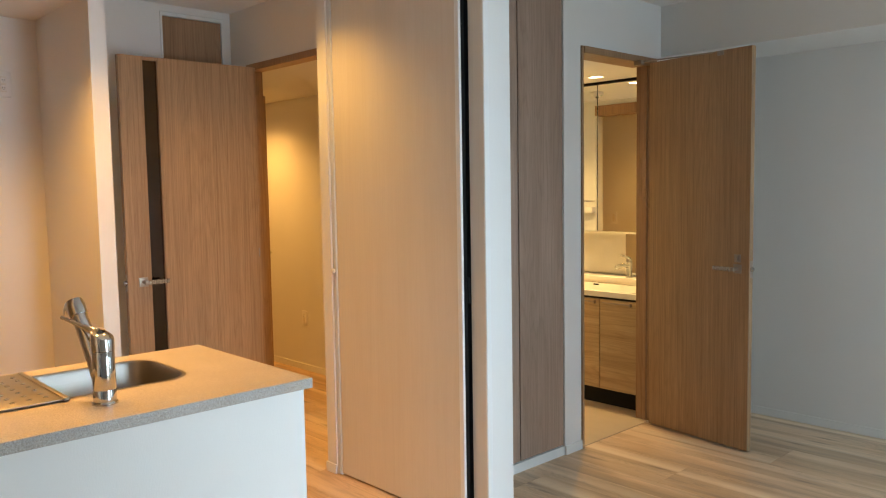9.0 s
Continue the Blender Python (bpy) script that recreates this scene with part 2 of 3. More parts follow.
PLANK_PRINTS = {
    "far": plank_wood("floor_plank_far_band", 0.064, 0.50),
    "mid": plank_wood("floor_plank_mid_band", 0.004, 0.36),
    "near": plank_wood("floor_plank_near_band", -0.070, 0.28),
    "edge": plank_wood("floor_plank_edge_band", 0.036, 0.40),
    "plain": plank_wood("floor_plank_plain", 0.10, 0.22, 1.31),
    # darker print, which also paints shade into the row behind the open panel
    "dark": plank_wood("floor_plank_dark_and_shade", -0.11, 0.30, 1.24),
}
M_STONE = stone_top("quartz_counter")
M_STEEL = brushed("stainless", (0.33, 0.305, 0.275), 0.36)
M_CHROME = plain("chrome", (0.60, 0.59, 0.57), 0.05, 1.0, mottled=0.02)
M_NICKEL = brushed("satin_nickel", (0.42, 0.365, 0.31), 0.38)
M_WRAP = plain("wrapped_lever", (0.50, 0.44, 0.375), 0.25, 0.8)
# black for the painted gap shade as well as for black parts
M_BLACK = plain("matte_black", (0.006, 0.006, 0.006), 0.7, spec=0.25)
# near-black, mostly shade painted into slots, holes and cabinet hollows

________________

■ Stated exercise ■
Your task is to repeat the material above exactly, without its pictures.

■ Task result ■
9.0 s
Continue the Blender Python (bpy) script that recreates this scene with part 2 of 3. More parts follow.
PLANK_PRINTS = {
    "far": plank_wood("floor_plank_far_band", 0.064, 0.50),
    "mid": plank_wood("floor_plank_mid_band", 0.004, 0.36),
    "near": plank_wood("floor_plank_near_band", -0.070, 0.28),
    "edge": plank_wood("floor_plank_edge_band", 0.036, 0.40),
    "plain": plank_wood("floor_plank_plain", 0.10, 0.22, 1.31),
    # darker print, which also paints shade into the row behind the open panel
    "dark": plank_wood("floor_plank_dark_and_shade", -0.11, 0.30, 1.24),
}
M_STONE = stone_top("quartz_counter")
M_STEEL = brushed("stainless", (0.33, 0.305, 0.275), 0.36)
M_CHROME = plain("chrome", (0.60, 0.59, 0.57), 0.05, 1.0, mottled=0.02)
M_NICKEL = brushed("satin_nickel", (0.42, 0.365, 0.31), 0.38)
M_WRAP = plain("wrapped_lever", (0.50, 0.44, 0.375), 0.25, 0.8)
# black for the painted gap shade as well as for black parts
M_BLACK = plain("matte_black", (0.006, 0.006, 0.006), 0.7, spec=0.25)
# near-black, mostly shade painted into slots, holes and cabinet hollows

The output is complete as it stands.